(Raw records)
(begin)

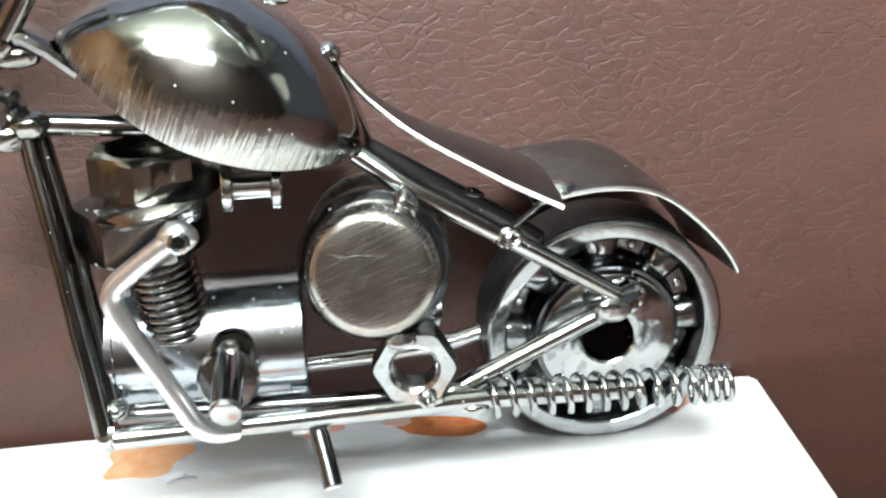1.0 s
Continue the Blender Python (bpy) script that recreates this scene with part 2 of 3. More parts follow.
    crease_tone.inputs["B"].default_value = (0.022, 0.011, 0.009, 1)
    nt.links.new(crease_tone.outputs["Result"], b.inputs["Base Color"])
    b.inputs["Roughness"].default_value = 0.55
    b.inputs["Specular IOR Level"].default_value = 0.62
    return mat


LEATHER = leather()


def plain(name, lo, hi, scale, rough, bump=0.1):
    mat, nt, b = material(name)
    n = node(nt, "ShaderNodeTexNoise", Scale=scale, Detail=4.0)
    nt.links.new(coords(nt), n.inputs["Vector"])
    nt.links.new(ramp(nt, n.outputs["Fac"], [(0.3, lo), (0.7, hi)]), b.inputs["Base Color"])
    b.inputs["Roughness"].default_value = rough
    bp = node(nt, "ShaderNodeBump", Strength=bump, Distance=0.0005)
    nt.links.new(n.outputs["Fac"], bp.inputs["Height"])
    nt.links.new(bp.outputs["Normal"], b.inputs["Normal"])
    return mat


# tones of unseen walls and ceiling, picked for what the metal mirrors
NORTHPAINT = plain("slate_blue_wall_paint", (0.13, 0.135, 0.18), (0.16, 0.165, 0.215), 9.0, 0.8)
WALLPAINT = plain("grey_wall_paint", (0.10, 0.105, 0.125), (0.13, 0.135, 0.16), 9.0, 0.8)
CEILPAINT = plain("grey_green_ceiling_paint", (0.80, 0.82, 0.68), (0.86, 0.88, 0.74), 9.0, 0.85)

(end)
(begin)

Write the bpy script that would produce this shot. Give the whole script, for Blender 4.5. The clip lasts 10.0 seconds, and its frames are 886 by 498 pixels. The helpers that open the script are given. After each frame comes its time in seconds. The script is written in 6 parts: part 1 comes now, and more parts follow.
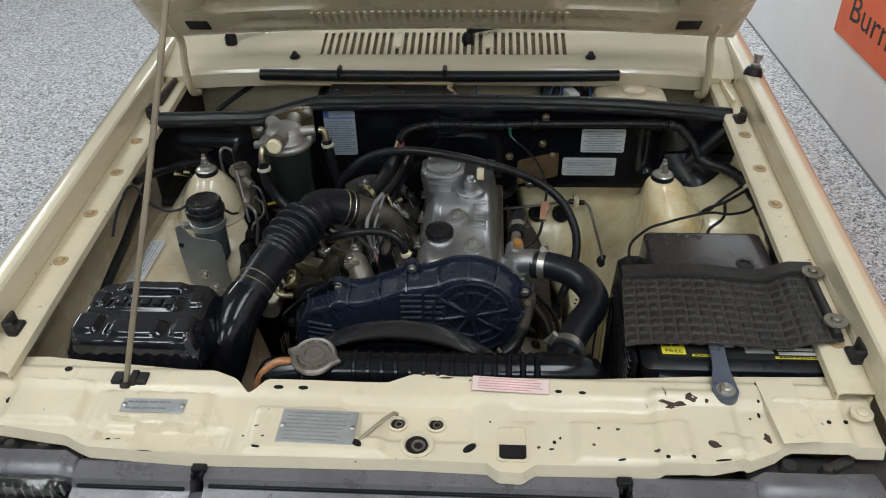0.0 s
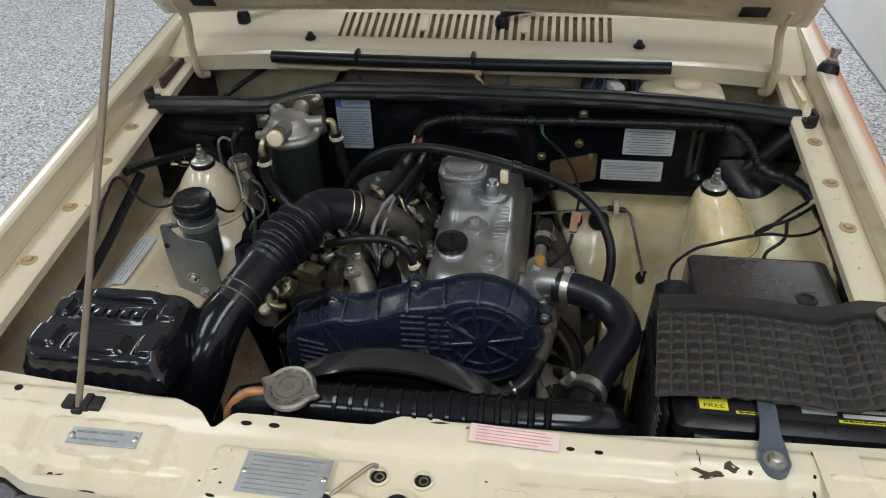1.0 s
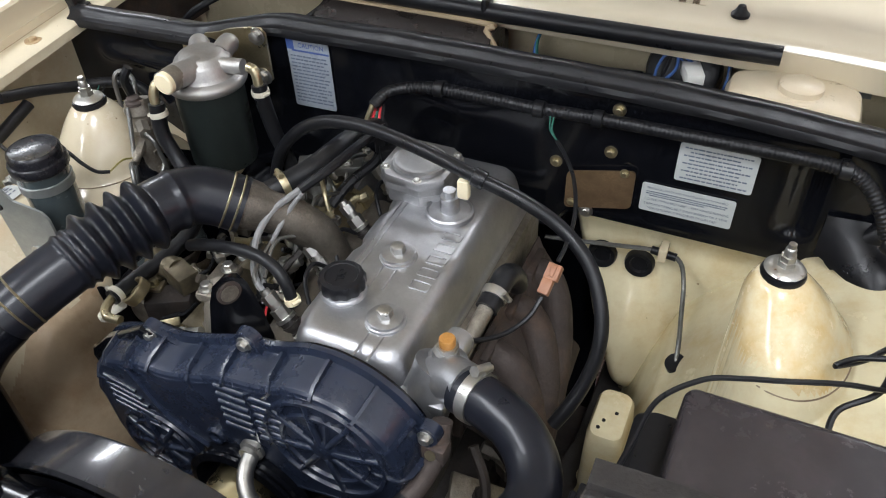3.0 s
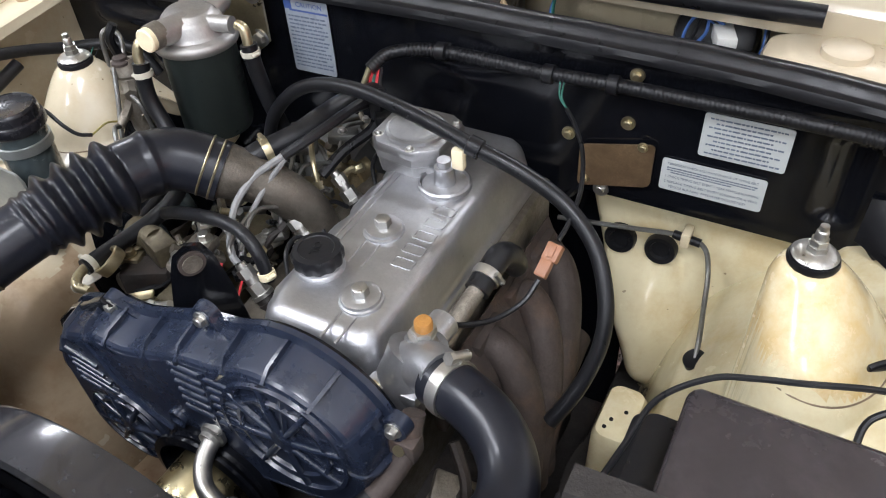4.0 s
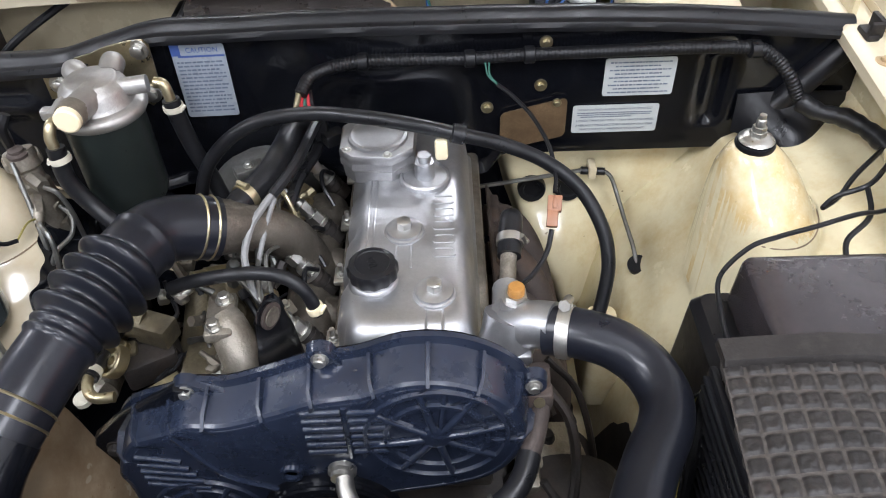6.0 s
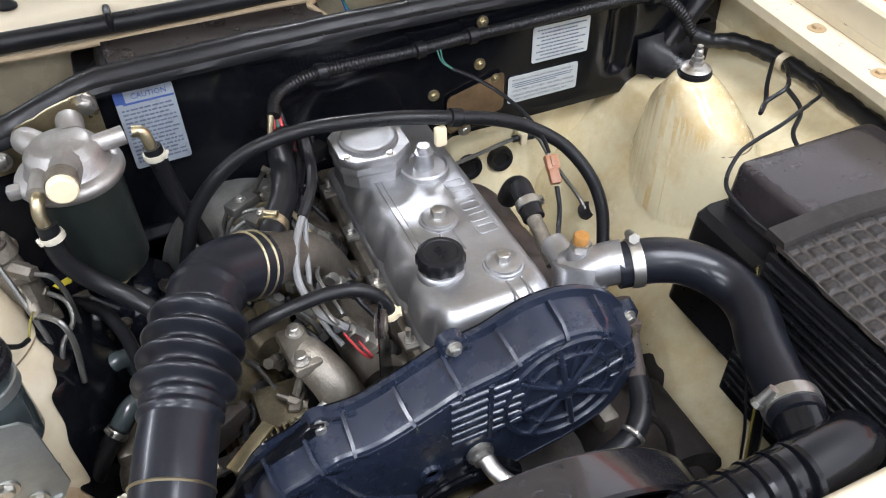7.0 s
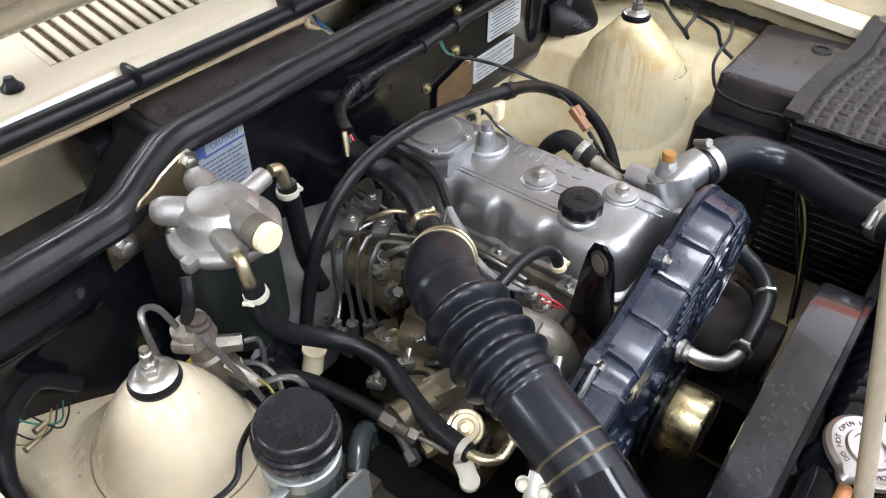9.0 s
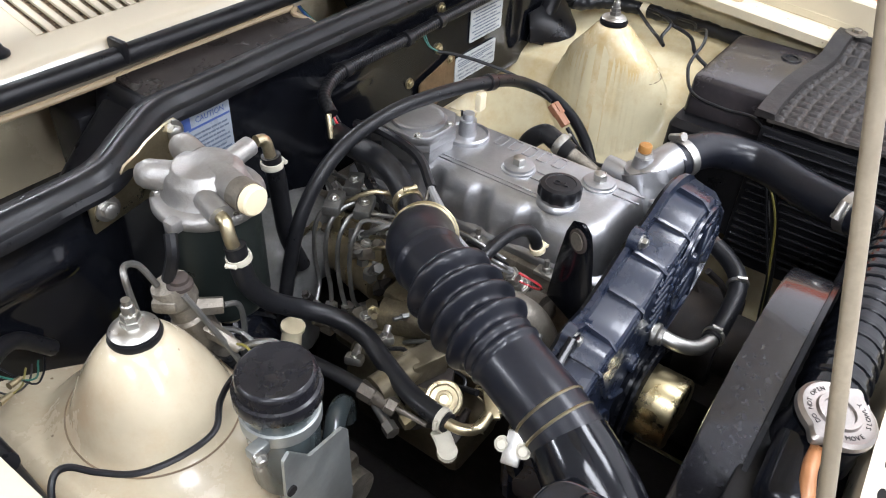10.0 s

(end)
(begin)

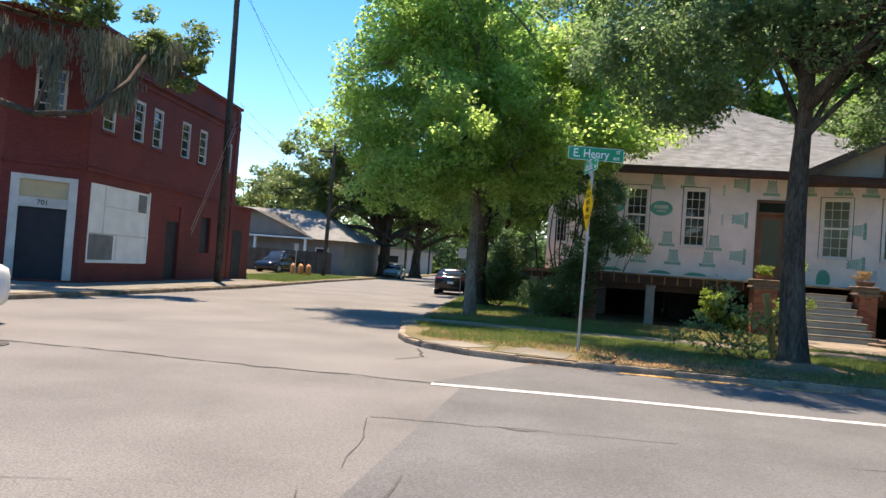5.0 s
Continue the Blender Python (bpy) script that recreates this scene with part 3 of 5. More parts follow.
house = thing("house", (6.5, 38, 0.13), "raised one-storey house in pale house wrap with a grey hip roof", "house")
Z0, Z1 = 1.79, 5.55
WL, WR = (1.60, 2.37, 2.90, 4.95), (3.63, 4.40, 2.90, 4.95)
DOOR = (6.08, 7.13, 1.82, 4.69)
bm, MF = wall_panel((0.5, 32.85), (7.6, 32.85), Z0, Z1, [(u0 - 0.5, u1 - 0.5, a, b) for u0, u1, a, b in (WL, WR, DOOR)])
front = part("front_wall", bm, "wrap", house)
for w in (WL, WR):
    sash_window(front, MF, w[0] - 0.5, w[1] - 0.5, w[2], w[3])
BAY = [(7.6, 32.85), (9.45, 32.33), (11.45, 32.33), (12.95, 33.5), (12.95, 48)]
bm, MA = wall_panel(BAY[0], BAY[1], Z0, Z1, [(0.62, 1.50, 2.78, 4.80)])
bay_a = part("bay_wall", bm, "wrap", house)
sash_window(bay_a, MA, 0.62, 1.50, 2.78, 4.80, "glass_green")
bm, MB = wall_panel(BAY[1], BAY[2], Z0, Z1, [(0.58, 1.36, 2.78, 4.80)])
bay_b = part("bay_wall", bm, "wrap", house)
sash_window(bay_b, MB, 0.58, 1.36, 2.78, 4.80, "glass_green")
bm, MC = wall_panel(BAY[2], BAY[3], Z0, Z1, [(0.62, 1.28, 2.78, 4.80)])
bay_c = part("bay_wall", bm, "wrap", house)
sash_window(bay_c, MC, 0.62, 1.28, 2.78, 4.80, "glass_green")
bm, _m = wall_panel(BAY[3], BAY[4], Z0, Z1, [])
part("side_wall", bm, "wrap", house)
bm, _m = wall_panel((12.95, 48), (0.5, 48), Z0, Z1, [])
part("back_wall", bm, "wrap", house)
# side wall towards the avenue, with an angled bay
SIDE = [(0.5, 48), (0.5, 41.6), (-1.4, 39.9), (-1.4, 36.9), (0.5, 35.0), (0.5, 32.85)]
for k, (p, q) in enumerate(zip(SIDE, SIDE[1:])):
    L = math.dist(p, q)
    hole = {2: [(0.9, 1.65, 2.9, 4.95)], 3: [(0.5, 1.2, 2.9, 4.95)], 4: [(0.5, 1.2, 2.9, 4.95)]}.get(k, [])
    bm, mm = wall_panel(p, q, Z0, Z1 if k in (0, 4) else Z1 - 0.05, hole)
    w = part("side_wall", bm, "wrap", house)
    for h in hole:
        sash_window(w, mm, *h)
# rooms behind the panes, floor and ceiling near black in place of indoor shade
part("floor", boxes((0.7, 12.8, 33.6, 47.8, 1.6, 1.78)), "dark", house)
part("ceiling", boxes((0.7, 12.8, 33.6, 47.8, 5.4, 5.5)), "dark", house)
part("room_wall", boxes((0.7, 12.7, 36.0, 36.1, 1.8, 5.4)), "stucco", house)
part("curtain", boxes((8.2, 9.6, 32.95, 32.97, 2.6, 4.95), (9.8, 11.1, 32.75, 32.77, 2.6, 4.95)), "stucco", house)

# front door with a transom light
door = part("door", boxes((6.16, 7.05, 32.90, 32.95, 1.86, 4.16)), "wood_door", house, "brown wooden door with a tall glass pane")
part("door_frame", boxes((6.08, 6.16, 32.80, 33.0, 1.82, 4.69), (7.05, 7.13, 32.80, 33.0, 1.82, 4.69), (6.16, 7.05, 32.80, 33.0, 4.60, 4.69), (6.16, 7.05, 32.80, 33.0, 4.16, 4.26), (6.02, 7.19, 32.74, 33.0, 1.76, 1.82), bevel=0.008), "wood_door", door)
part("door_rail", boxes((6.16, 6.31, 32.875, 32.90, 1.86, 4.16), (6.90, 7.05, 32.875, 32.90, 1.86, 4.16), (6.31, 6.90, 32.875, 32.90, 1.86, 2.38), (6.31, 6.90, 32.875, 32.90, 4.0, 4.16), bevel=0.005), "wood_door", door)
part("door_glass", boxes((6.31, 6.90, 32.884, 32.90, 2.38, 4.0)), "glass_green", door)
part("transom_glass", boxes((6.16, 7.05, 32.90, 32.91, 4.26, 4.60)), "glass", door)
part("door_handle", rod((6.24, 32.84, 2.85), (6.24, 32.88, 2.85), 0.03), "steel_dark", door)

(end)

• **Aim**: Return only the number of lines in the data that contain "parts".

• **Written reply**: 3